I believe the greatest challenge facing America is maintaining its dominance through out the next half century while China and India continue to rise. That is why I think the US will avoid another resource draining military commitment in the Middle East if at all possible over the next twenty years. Your approach is ambitious but risky. I can't imagine any American President going for it. However, as you said, if Islam does not reform the clash of civilisation is inevitable. Perhaps our hand will be forced in the future.

Paul said...

Of course there are many other aspects of the Islamic faith that I believe are incompatible with democratic values but on the personal level, I like the concept of the inner Jihad.'

It would be good if it existed, it does not. Ted, you have been taken in by the liberal media. All four schools of Sunni Jurisprudence preach violent Jihad to spread Islam. Same is true of Shia Islam, there will and should be a clash of civilisations or rather civilisation and Islam.

thesystemworks said...

The media and the powers that be contantly bombards us with assurances that Jihad is some kind of spiritual concept. In high school I've had to sit through visiting theater groups telling us this through drama, as well as how Islam is a 'religion of peace' (most of the performers were not Muslim, though I suspect the funding is). I've heard this stuff from condescending TV shows like 'Don't Panic: I'm Islamic' and many others on the BBC.

Is there any actual source for this in traditional Islam? I know the Ahmadiyya sect reject violent jihad and political Islam, and they are to be admired. But they are hated by a lot of Muslims out there. Many Ahmadiyya were martyred this year in Pakistan in an attack on one of their mosques, shortly before Israelis did the right thing and shot the type of scum that commit and support such atrocities. As well as that, the Ahmadiyya are a more modern development in the religion. I'm suspicious, and I feel Paul speaks the truth. I'm open to other opinions here.

Ted Leddy said...


I know many Muslim, I'm sure you do too. I know many devout Muslims. I don't know any who support political violence let alone any who practise it.

"All four schools of Sunni Jurisprudence preach violent Jihad to spread Islam".

Perhaps but if that were true in a practical sense then there would be vastly more violence than there is now. If Islam preaches the spread of Islam through violence then only a small minority follow such preachings.

There are 60,000 Muslims in Ireland. There has never been an Islamic motivated act of violence in this country as far as I am aware.

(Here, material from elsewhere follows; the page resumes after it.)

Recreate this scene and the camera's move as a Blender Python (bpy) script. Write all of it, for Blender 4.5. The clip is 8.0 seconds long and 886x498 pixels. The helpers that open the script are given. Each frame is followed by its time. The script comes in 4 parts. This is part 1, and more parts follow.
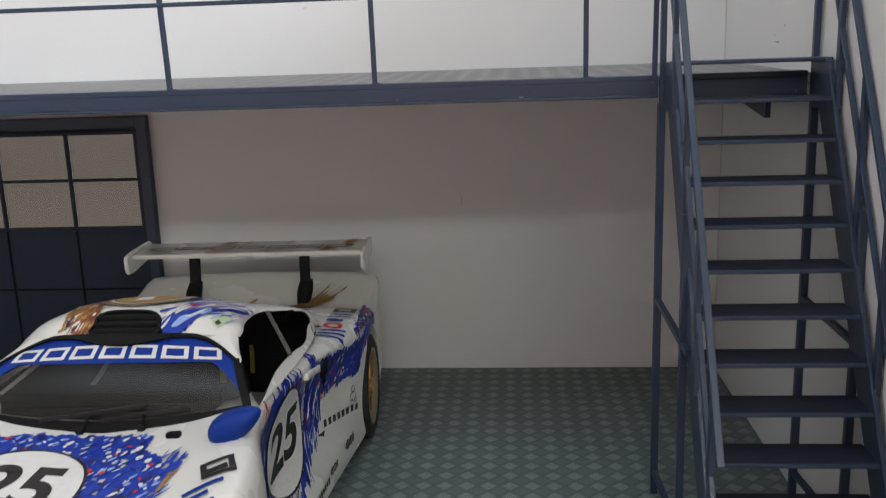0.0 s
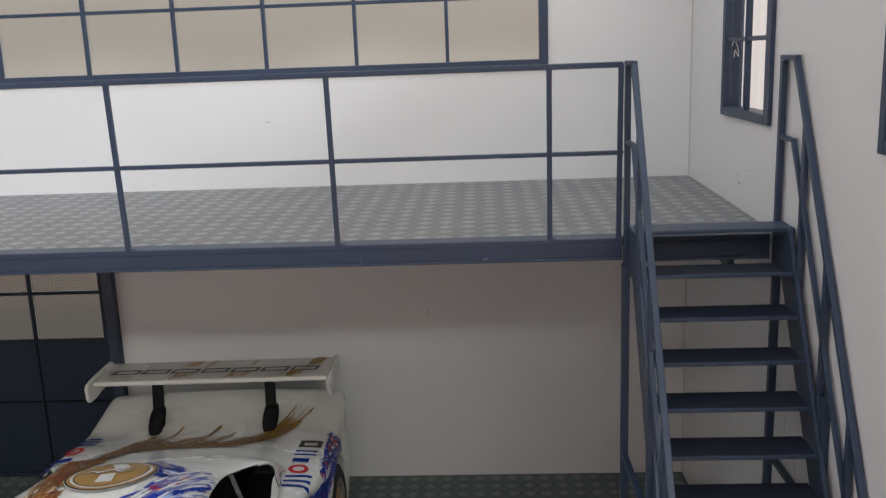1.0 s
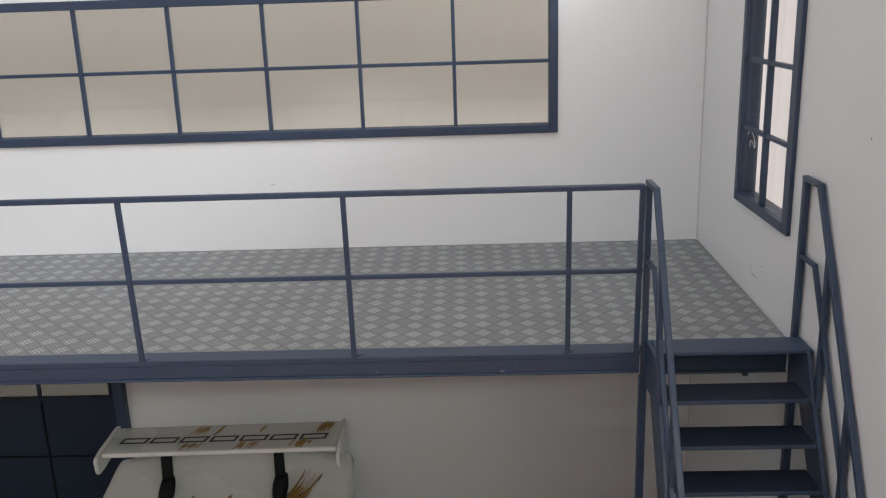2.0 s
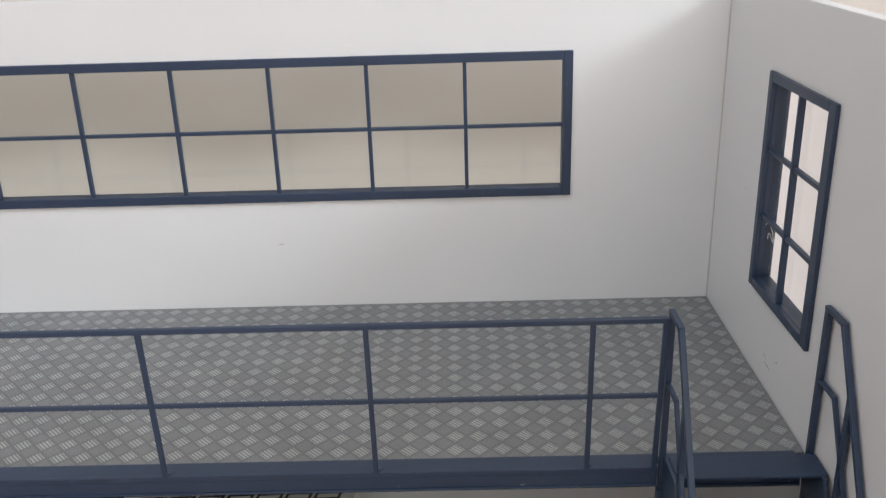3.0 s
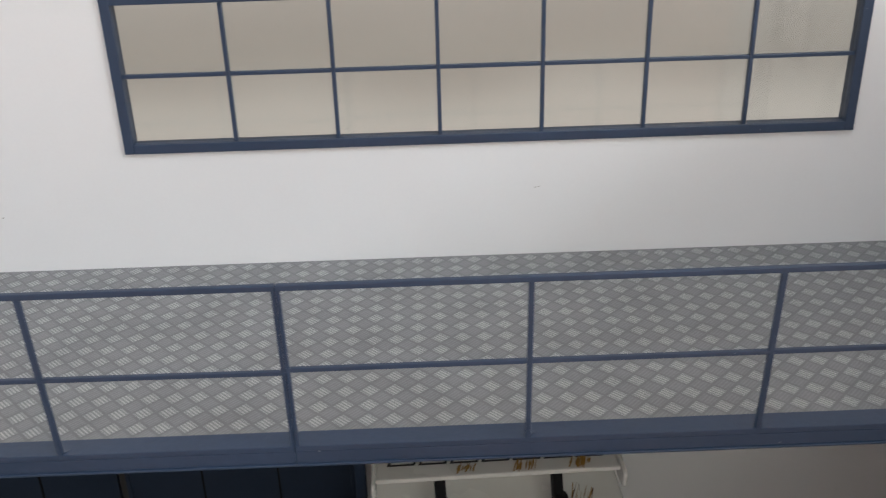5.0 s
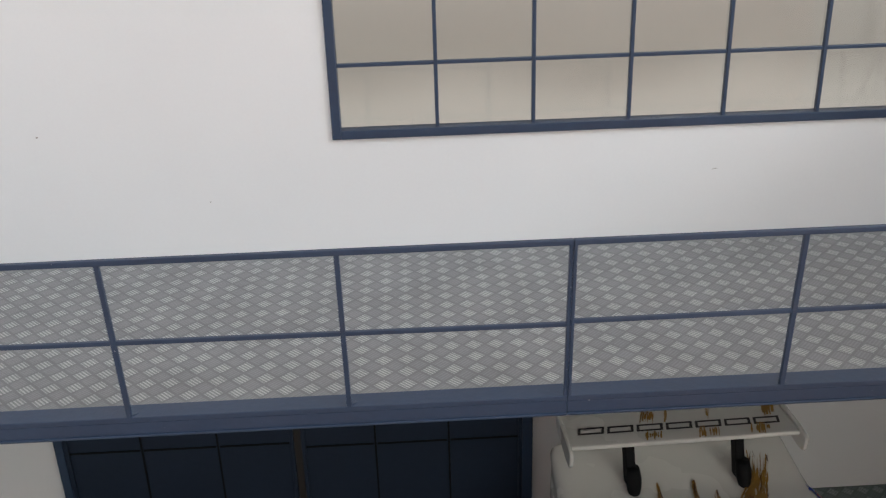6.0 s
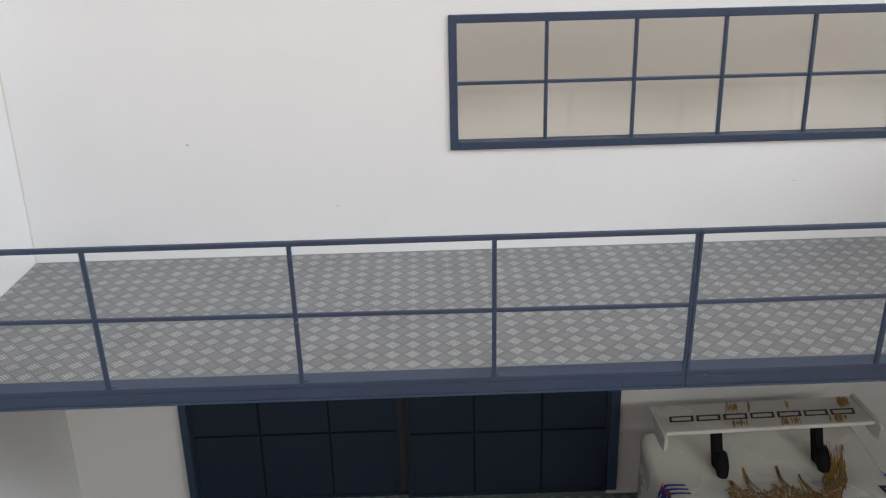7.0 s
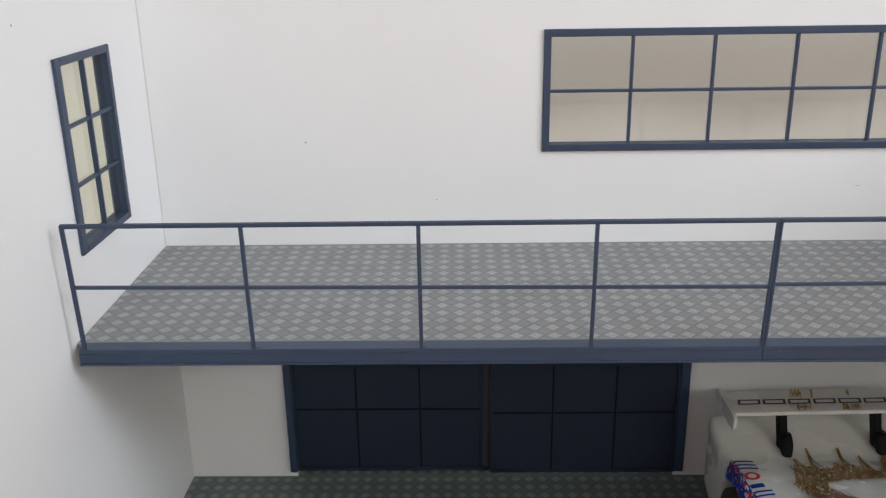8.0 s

I don't think that's being "taken in" by the liberal media. I think that's just common sense and refusing to be be alarmist.

Ted Leddy said...


I too admire the Ahmadiyya sect ! I also believe that there are many clerics in Iran that have called for an Islamic reformation and that if given the chance, they would spread an Islamic way of thinking that stays out of politics and rejects violent Jihad.

Paul said...

'I know many Muslim, I'm sure you do too. I know many devout Muslims. I don't know any who support political violence let alone any who practise it.'

Besides Khalid Kelly and Liam Egan of course in your own words. I'll put it another way, compare and contrast the behaviour of Muslims in the west and elsewhere over the entirely legitimate Muhammad cartoons, with the behaviour of Muslims with regard to protesting against Jihadism? Which of these was the loudest and supported by the most Muslims? The latter has not in fact occurred has it? Certainly if it has it was dwarfed by the former.

'There are 60,000 Muslims in Ireland. There has never been an Islamic motivated act of violence in this country as far as I am aware.'

Didn't Jihad Jane visit Ireland? I'm sure a plot existed with regards to her and Ireland with the Gardia making arrests. Either way give it time Ted, either Ireland successfully resists Jihad or you will become Islamic. It will only take time, UK in a far worse position of course. Sorry Ted but there are kind and moderate Muslims but no moderate Islam. I wish there was.